During the launch event, we were honoured to hear first hand from Tina Brophey about her life, and her experiences with the emergency food services. Tina spoke eloquently. Tina spoke matter-of-factly. Tina spoke for those in our community who often go unheard. With permission, the Farm To Fork team is proud to tell her story below.
Thank you once again Tina for taking part in our launch. And thank you to everyone who has supported the Farm To Fork project. Together we can eliminate food insecurity in our community.
Thank you for having me here tonight. Today is October 3rd. My check for October is almost all gone. I didn’t waste it on drugs to escape, or the proverbial taxis to the beer store. I paid my rent, got my bus pass, paid my phone bill and bought a few groceries. I have 28 days until I get another assistance check. I will need to access food supports, if I want to eat on ALL of those 28 days. I won’t be alone. I will eat surrounded my men, women and children at the Drop In Centre or the church. I will visit the Food Bank, pantries and Hope House, and meet with people and volunteers who will help with a smile.
The Farm To Fork initiative is a great assistance to those food providers and volunteers. Helping them to address the needs of their organizations and the people they serve. I used to work as a Community Advocate in a neighbourhood group. Onward Willow is based in a high density, low-income area of Guelph. We offer “Emergency Food” packages to tide people over for a day or two if something like a check was late, or while they waited for a food bank appointment. I know the struggle our organization faced if we were running low on the essentials. We’d scramble to get tomato sauce, or powdered milk, to fill an unexpected increase in usage, or if donations dwindled. The Farm To Fork site will help connect those pantries with the donors in a more meaningful way. Being able to post the needs of the group means that we won’t run into the problem of 100 jars of peanut butter and no crackers or soup.

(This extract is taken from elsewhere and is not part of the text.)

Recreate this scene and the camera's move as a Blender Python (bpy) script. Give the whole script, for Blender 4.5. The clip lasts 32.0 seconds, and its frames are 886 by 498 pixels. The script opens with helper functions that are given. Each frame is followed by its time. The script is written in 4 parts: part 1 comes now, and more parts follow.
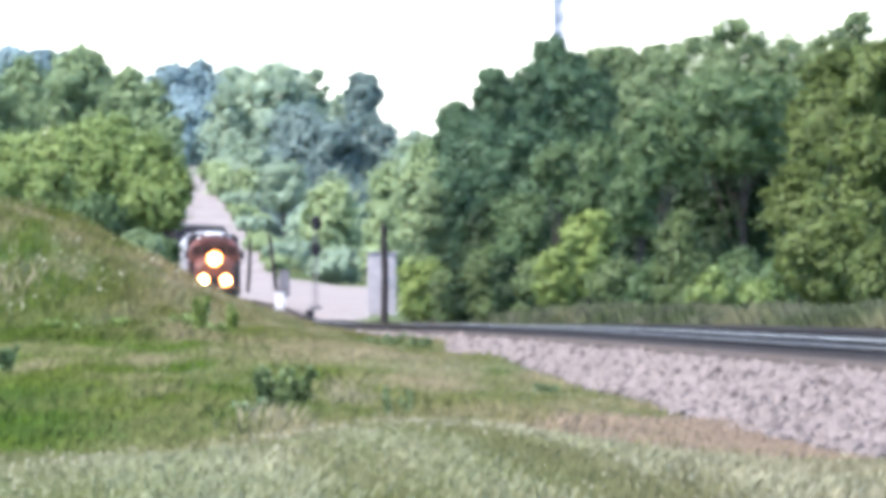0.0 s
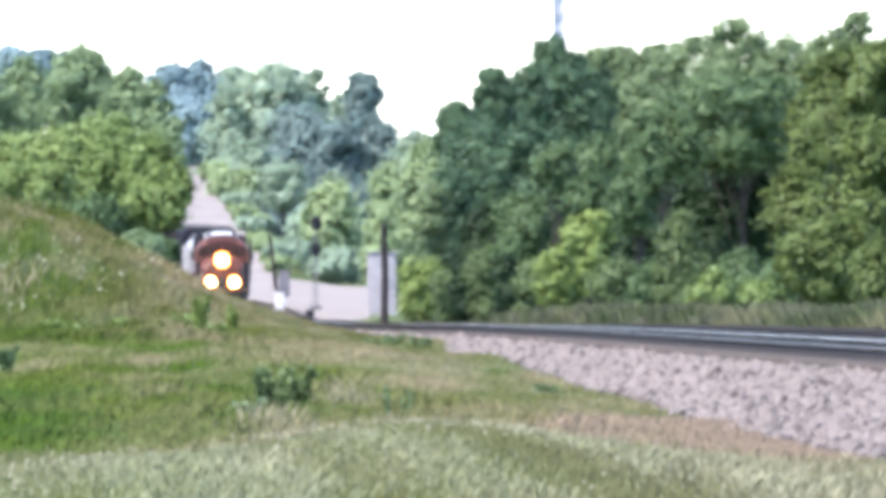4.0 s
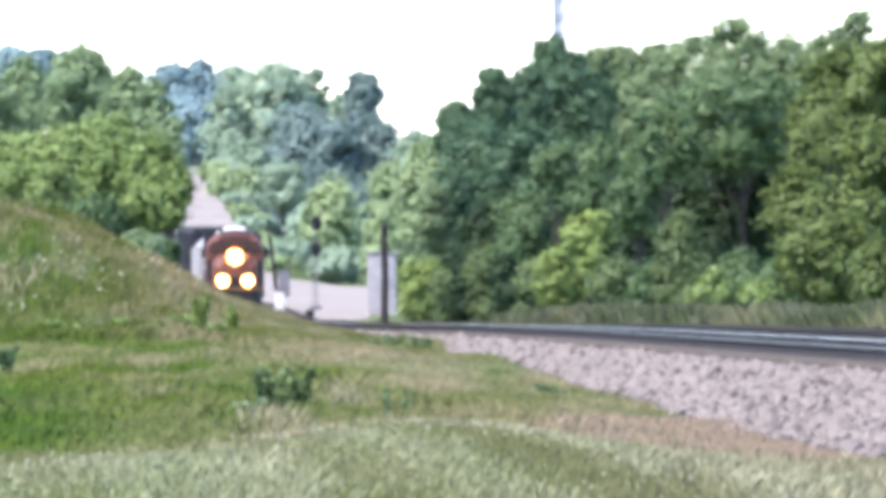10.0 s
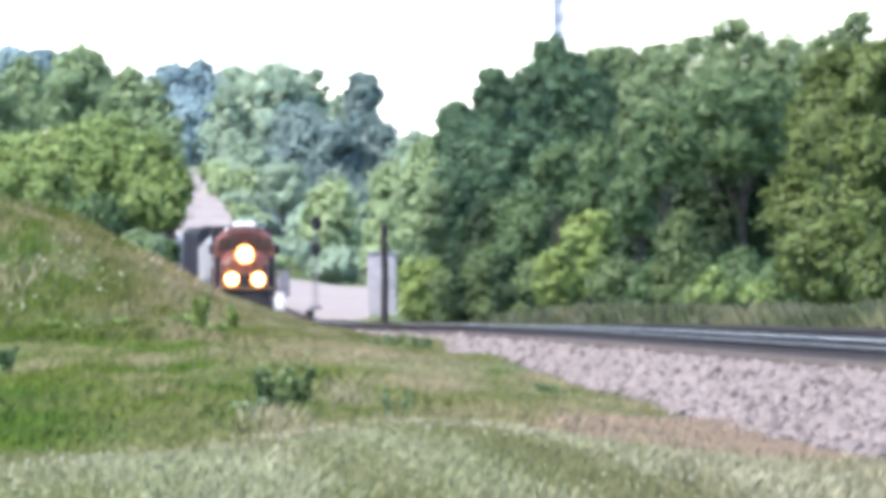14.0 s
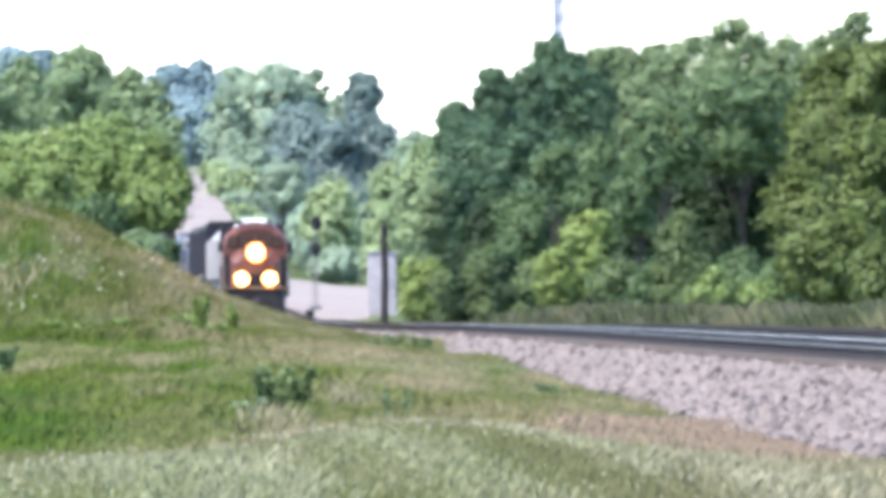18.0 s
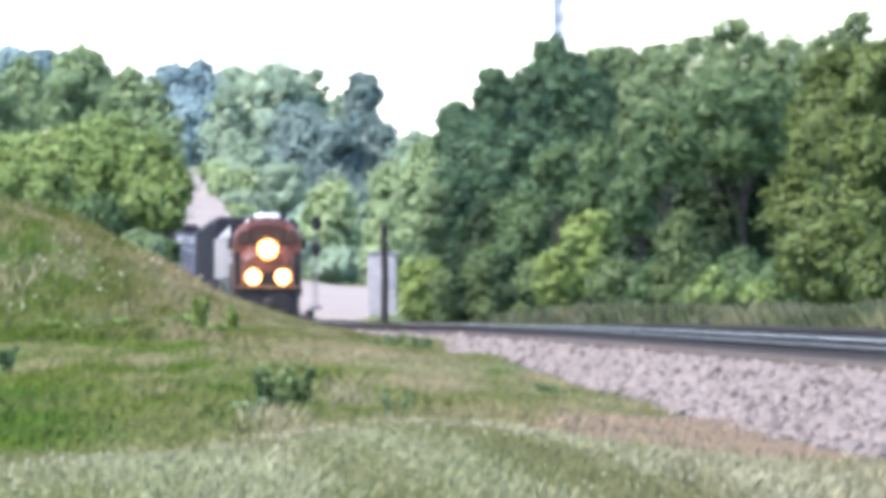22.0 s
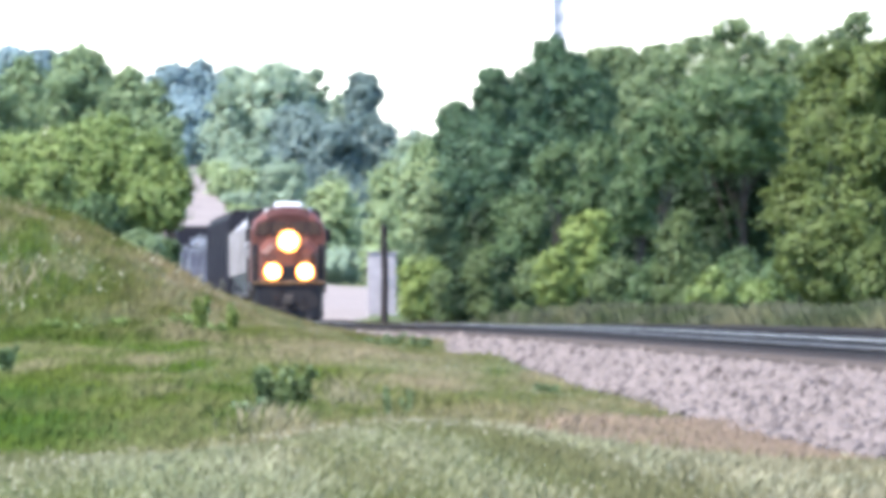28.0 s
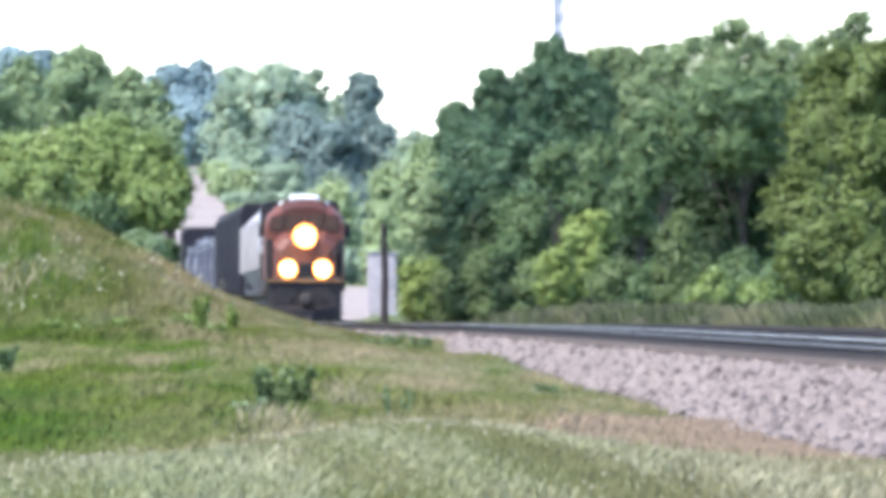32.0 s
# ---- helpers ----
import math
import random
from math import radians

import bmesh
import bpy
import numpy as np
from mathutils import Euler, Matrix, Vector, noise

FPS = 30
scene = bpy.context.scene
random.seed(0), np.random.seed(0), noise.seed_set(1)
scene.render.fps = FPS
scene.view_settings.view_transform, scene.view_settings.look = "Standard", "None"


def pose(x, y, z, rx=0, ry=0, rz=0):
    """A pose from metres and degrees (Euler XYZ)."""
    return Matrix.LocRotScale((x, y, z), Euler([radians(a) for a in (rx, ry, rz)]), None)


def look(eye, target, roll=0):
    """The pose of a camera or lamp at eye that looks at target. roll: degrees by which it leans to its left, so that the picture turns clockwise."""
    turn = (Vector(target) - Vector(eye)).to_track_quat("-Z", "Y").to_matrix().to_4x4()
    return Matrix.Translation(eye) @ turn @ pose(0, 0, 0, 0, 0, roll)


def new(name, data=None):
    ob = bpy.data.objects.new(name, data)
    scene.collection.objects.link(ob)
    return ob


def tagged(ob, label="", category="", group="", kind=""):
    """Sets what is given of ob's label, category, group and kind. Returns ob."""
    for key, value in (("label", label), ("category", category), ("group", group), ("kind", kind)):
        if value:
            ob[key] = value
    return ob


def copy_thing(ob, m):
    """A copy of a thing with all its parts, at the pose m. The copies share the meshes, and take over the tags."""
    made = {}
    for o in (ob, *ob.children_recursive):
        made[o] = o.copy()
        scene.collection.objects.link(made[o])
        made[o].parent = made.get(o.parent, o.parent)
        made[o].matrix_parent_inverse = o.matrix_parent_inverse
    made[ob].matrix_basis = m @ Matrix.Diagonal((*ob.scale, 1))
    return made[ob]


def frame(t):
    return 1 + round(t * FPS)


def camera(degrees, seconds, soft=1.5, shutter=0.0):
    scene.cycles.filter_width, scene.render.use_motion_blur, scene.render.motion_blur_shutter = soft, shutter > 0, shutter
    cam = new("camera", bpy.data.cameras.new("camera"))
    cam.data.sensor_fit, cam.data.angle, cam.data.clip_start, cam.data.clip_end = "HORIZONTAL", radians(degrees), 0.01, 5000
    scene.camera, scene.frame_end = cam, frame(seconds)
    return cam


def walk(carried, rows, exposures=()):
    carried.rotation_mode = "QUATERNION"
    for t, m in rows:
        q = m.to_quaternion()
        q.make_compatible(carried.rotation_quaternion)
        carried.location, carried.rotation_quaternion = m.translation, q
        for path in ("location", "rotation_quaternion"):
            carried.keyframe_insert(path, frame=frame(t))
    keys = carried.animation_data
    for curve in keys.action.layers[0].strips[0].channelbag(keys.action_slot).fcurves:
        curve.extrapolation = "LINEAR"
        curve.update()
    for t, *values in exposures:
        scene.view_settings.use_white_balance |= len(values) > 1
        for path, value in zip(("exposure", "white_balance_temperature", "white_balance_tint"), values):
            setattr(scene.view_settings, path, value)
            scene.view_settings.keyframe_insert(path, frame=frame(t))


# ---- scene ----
# The camera stands on a tripod beside the line and looks along it through a very long lens.
CAM_Z = 1.5
cam = camera(2.25, 32.0, soft=5.8)
eye, aim = (0.0, 0.0, CAM_Z), (0.0, 1000.0, CAM_Z + 2.63)
walk(cam, [(0.0, look(eye, aim)), (32.0, look(eye, aim))], exposures=[(0.0, 1.98, 6250, 15), (32.0, 1.98, 6250, 15)])

# ---- light ----
SUN_EL, SUN_AZ = 57.0, -124.0
world = bpy.data.worlds.new("sky")
scene.world = world
world.use_nodes = True
wn = world.node_tree.nodes
sky = wn.new("ShaderNodeTexSky")
sky.sky_type = "NISHITA"
sky.sun_disc = False
sky.sun_elevation, sky.sun_rotation = radians(SUN_EL), radians(SUN_AZ)
sky.altitude = 900.0
sky.air_density, sky.dust_density, sky.ozone_density = 0.8, 0.2, 1.0
world.node_tree.links.new(sky.outputs["Color"], wn["Background"].inputs["Color"])
wn["Background"].inputs["Strength"].default_value = 0.15
sun = new("sun", bpy.data.lights.new("sun", "SUN"))
sun.data.energy, sun.data.angle, sun.data.color = 3.1, radians(0.6), (1.0, 0.95, 0.87)
sun_way = Vector((math.sin(radians(SUN_AZ)) * math.cos(radians(SUN_EL)), math.cos(radians(SUN_AZ)) * math.cos(radians(SUN_EL)), math.sin(radians(SUN_EL))))
sun.matrix_world = look(tuple(sun_way * 300), (0, 0, 0))


# ---- materials ----
def mix_colour(nt, kind, fac, a, b):
    n = nt.nodes.new("ShaderNodeMix")
    n.data_type, n.blend_type = "RGBA", kind
    for sock, v in ((n.inputs[0], fac), (n.inputs[6], a), (n.inputs[7], b)):
        if hasattr(v, "is_linked"):
            nt.links.new(v, sock)
        elif isinstance(v, tuple):
            sock.default_value = (*v, 1)
        else:
            sock.default_value = v
    return n.outputs[2]


def noise_of(nt, scale, stretch=(1, 1, 1), detail=4.0):
    geo, mp, tex = (nt.nodes.new(k) for k in ("ShaderNodeNewGeometry", "ShaderNodeMapping", "ShaderNodeTexNoise"))
    mp.inputs["Scale"].default_value = stretch
    tex.inputs["Scale"].default_value, tex.inputs["Detail"].default_value = scale, detail
    nt.links.new(geo.outputs["Position"], mp.inputs["Vector"])
    nt.links.new(mp.outputs["Vector"], tex.inputs["Vector"])
    return tex.outputs["Fac"]


def spread(nt, value, lo, hi, out_lo=0.0, out_hi=1.0):
    n = nt.nodes.new("ShaderNodeMapRange")
    n.inputs[1].default_value, n.inputs[2].default_value = lo, hi
    n.inputs[3].default_value, n.inputs[4].default_value = out_lo, out_hi
    nt.links.new(value, n.inputs[0])
    return n.outputs[0]


def scaled(nt, colour, value):
    n = nt.nodes.new("ShaderNodeVectorMath")
    n.operation = "SCALE"
    nt.links.new(colour, n.inputs[0])
    nt.links.new(value, n.inputs["Scale"])
    return n.outputs[0]


def shell(name, rough, metal=0.0):
    m = bpy.data.materials.new(name)
    m.use_nodes = True
    b = m.node_tree.nodes["Principled BSDF"]
    b.inputs["Roughness"].default_value, b.inputs["Metallic"].default_value = rough, metal
    return m, m.node_tree, b


def surface(name, colour, rough=0.6, metal=0.0, grain=8.0, stain=None, stain_scale=0.8, amount=0.5, bump=0.2):
    """Paint, steel, wood or stone: grain, larger stains and a fine relief."""
    m, nt, b = shell(name, rough, metal)
    stain = stain or tuple(c * 0.6 for c in colour)
    big = spread(nt, noise_of(nt, stain_scale), 0.4, 0.75, 0.0, amount)
    col = mix_colour(nt, "MIX", big, colour, stain)
    fine = spread(nt, noise_of(nt, grain), 0.3, 0.7, 0.85, 1.12)
    nt.links.new(scaled(nt, col, fine), b.inputs["Base Color"])
    bp = nt.nodes.new("ShaderNodeBump")
    bp.inputs["Strength"].default_value, bp.inputs["Distance"].default_value = bump, 0.02
    nt.links.new(noise_of(nt, grain * 2), bp.inputs["Height"])
    nt.links.new(bp.outputs["Normal"], b.inputs["Normal"])
    return m


def leafy(name, colours, rough=0.55, through_light=0.38, patch=0.35, vary=0.3):
    """Leaves: each one takes its own tone, and whole sprays lean one way or the other."""
    m, nt, b = shell(name, rough)
    geo = nt.nodes.new("ShaderNodeNewGeometry")
    a, c, d = colours
    spray = spread(nt, noise_of(nt, patch, detail=3.0), 0.38, 0.62)
    col = mix_colour(nt, "MIX", spray, a, c)
    one = spread(nt, geo.outputs["Random Per Island"], 0.55, 1.0, 0.0, 0.2 + 2 * vary)
    col = mix_colour(nt, "MIX", one, col, d)
    tone = nt.nodes.new("ShaderNodeMath")
    tone.operation = "MULTIPLY_ADD"
    tone.inputs[1].default_value, tone.inputs[2].default_value = vary, 1.0 - 0.5 * vary
    nt.links.new(geo.outputs["Random Per Island"], tone.inputs[0])
    col = scaled(nt, col, tone.outputs[0])
    nt.links.new(col, b.inputs["Base Color"])
    b.inputs["Specular IOR Level"].default_value = 0.3
    tl, ms = nt.nodes.new("ShaderNodeBsdfTranslucent"), nt.nodes.new("ShaderNodeMixShader")
    nt.links.new(col, tl.inputs["Color"])
    ms.inputs[0].default_value = through_light
    nt.links.new(b.outputs[0], ms.inputs[1])
    nt.links.new(tl.outputs[0], ms.inputs[2])
    nt.links.new(ms.outputs[0], nt.nodes["Material Output"].inputs[0])
    return m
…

When I worked there, farmers would arrive with big bags of corn or potatoes. Unprepared, we’d get volunteers to drop a bag at every house in the nearby complexes, as storage and freshness were concerns. If those farmers had used Farm To Fork, we could plan, let the community know and coordinate with other community groups.
Farm To Fork will also highlight that good, healthy foods are needed and hopefully reduce the amount of dented, out dated cans of cranberry sauce and artichoke hearts donated.
I’d like to thank the great minds behind this idea for thinking of me and all the other faces of poverty. My sincere hope is that soon higher minimum wages and social assistance rates will make food banks a thing of the past. I’m sure I’m not the only one here who dreams of at time where everyone has safe, affordable homes and healthy diets that are sustainable for every day of the month.